Task details:
Without including any images, reproduce each entry exactly.

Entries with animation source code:
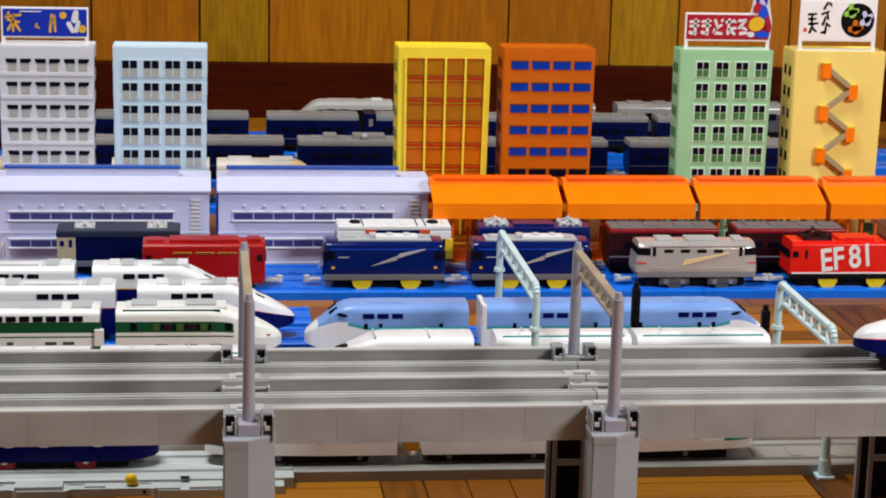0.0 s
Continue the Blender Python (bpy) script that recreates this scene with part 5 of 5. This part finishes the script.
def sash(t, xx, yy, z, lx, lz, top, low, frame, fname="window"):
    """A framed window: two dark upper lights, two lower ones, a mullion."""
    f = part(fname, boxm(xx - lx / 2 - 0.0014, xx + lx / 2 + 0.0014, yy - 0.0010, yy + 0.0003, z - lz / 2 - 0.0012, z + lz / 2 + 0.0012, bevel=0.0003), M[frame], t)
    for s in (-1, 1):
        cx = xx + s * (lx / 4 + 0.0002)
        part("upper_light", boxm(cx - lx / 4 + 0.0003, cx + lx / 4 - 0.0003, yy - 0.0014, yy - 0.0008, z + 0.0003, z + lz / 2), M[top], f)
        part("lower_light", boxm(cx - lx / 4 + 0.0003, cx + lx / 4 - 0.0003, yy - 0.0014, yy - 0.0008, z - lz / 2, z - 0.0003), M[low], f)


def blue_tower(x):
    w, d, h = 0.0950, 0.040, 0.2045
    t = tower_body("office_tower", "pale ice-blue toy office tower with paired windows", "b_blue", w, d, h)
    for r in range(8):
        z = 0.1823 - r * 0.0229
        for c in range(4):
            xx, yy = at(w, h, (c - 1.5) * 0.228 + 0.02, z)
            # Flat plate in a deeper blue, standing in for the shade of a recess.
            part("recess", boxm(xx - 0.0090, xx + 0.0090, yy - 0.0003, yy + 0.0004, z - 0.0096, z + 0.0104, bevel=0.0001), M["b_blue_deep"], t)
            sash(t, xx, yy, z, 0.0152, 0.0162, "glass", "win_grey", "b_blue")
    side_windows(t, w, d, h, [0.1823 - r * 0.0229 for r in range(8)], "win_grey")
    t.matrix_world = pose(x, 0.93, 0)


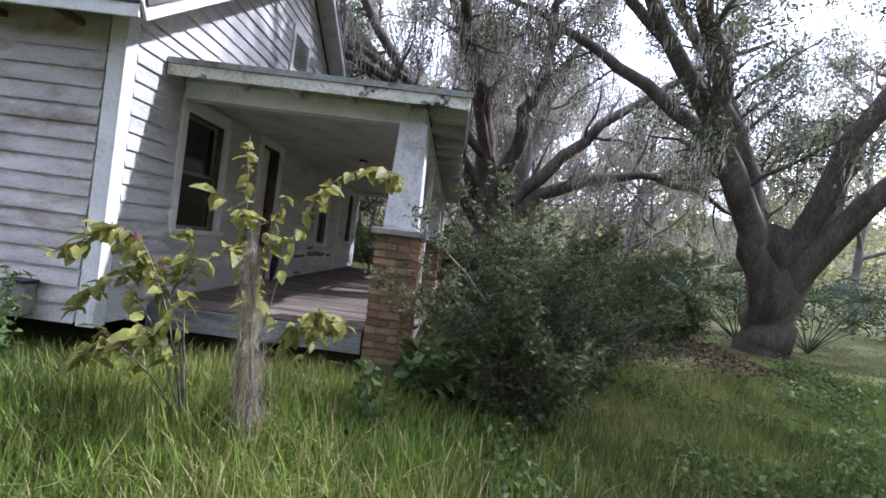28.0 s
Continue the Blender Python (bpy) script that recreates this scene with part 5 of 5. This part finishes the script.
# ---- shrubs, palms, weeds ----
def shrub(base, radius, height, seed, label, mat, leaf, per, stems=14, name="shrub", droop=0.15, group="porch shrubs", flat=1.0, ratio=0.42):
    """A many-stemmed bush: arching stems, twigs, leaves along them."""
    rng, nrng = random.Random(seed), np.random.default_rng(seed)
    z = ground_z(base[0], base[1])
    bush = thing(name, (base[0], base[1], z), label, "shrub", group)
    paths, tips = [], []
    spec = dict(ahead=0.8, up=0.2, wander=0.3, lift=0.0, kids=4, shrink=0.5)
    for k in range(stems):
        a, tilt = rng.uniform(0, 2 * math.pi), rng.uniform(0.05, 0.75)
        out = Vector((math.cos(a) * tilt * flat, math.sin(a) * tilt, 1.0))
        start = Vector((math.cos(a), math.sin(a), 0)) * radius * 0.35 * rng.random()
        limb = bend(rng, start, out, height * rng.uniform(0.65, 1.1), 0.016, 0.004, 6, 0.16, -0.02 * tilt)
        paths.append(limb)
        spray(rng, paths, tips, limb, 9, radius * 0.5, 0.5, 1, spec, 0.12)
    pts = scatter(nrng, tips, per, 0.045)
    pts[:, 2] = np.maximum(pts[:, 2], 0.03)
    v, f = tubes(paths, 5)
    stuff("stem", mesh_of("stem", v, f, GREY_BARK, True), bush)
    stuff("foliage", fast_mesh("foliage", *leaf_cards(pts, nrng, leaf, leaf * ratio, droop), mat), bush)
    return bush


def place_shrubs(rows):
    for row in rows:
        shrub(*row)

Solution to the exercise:
0.0 s
Continue the Blender Python (bpy) script that recreates this scene with part 5 of 5. This part finishes the script.
def sash(t, xx, yy, z, lx, lz, top, low, frame, fname="window"):
    """A framed window: two dark upper lights, two lower ones, a mullion."""
    f = part(fname, boxm(xx - lx / 2 - 0.0014, xx + lx / 2 + 0.0014, yy - 0.0010, yy + 0.0003, z - lz / 2 - 0.0012, z + lz / 2 + 0.0012, bevel=0.0003), M[frame], t)
    for s in (-1, 1):
        cx = xx + s * (lx / 4 + 0.0002)
        part("upper_light", boxm(cx - lx / 4 + 0.0003, cx + lx / 4 - 0.0003, yy - 0.0014, yy - 0.0008, z + 0.0003, z + lz / 2), M[top], f)
        part("lower_light", boxm(cx - lx / 4 + 0.0003, cx + lx / 4 - 0.0003, yy - 0.0014, yy - 0.0008, z - lz / 2, z - 0.0003), M[low], f)


def blue_tower(x):
    w, d, h = 0.0950, 0.040, 0.2045
    t = tower_body("office_tower", "pale ice-blue toy office tower with paired windows", "b_blue", w, d, h)
    for r in range(8):
        z = 0.1823 - r * 0.0229
        for c in range(4):
            xx, yy = at(w, h, (c - 1.5) * 0.228 + 0.02, z)
            # Flat plate in a deeper blue, standing in for the shade of a recess.
            part("recess", boxm(xx - 0.0090, xx + 0.0090, yy - 0.0003, yy + 0.0004, z - 0.0096, z + 0.0104, bevel=0.0001), M["b_blue_deep"], t)
            sash(t, xx, yy, z, 0.0152, 0.0162, "glass", "win_grey", "b_blue")
    side_windows(t, w, d, h, [0.1823 - r * 0.0229 for r in range(8)], "win_grey")
    t.matrix_world = pose(x, 0.93, 0)


28.0 s
Continue the Blender Python (bpy) script that recreates this scene with part 5 of 5. This part finishes the script.
# ---- shrubs, palms, weeds ----
def shrub(base, radius, height, seed, label, mat, leaf, per, stems=14, name="shrub", droop=0.15, group="porch shrubs", flat=1.0, ratio=0.42):
    """A many-stemmed bush: arching stems, twigs, leaves along them."""
    rng, nrng = random.Random(seed), np.random.default_rng(seed)
    z = ground_z(base[0], base[1])
    bush = thing(name, (base[0], base[1], z), label, "shrub", group)
    paths, tips = [], []
    spec = dict(ahead=0.8, up=0.2, wander=0.3, lift=0.0, kids=4, shrink=0.5)
    for k in range(stems):
        a, tilt = rng.uniform(0, 2 * math.pi), rng.uniform(0.05, 0.75)
        out = Vector((math.cos(a) * tilt * flat, math.sin(a) * tilt, 1.0))
        start = Vector((math.cos(a), math.sin(a), 0)) * radius * 0.35 * rng.random()
        limb = bend(rng, start, out, height * rng.uniform(0.65, 1.1), 0.016, 0.004, 6, 0.16, -0.02 * tilt)
        paths.append(limb)
        spray(rng, paths, tips, limb, 9, radius * 0.5, 0.5, 1, spec, 0.12)
    pts = scatter(nrng, tips, per, 0.045)
    pts[:, 2] = np.maximum(pts[:, 2], 0.03)
    v, f = tubes(paths, 5)
    stuff("stem", mesh_of("stem", v, f, GREY_BARK, True), bush)
    stuff("foliage", fast_mesh("foliage", *leaf_cards(pts, nrng, leaf, leaf * ratio, droop), mat), bush)
    return bush


def place_shrubs(rows):
    for row in rows:
        shrub(*row)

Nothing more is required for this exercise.